Global hydrological cycles — Rain and snow originate in the oceans, the reservoir of precipitation. Rain and snowfall patterns are easy to observe over land but until Argo have been difficult to trace in the oceans.  The geographic patterns of salinity readings of Argo floats reveal how fresh water passes back and forth between oceans and the atmosphere and let scientists test the hypothesis that global warming will cause the hydrological cycle to intensify.

Extreme weather events – The durable floats have beamed data through hurricanes and typhoons to show what happens below the surface during such events, providing data that would be too hazardous to try to collect with ship-based instruments. Not only has this led to a better understanding of cyclone dynamics but the frequently updated data helps meteorological agencies around the world create better extreme weather forecasts. Knowledge of current conditions in remote ocean stretches has also been useful to cargo shippers, fishing fleets, and oil exploration firms.

Three thousand floats was the number that Argo scientists decided would provide adequate density and be practical to sustain. The floats, which cost $15,000 to build and another $15,000 to operate over a four-year lifespan, cover the oceans at a rate of one per every three degrees latitude and longitude.
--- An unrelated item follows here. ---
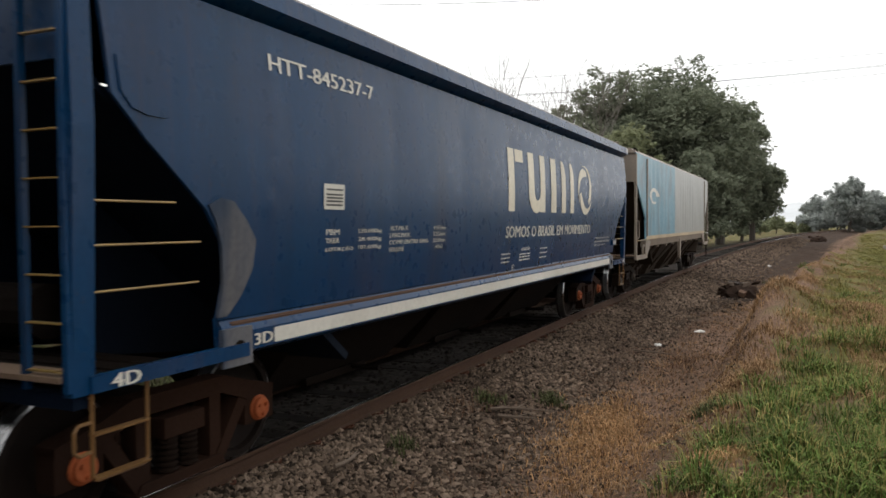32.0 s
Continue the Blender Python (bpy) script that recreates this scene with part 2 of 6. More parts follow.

The science team hopes that funding agencies in the United States and elsewhere will continue to consider support of Argo as money well spent. Every year will require the replacement of one-fourth of the array.

For its part, the National Oceanic and Atmospheric Administration (NOAA) has committed to funding Argo through 2011 but there are more than 50 research agencies around the world involved in administering Argo. There is, said Roemmich, a tendency among Argo scientists to downplay the 3,000-float milestone lest support wane just as what Davis calls the “first data point” of Argo is collected.

“If we were to say that the Argo array is complete, that could be interpreted to mean no more floats are required,” said Roemmich. “The message that we want to convey is that Argo has achieved a lot in getting a global array out there. The hard work is just beginning.”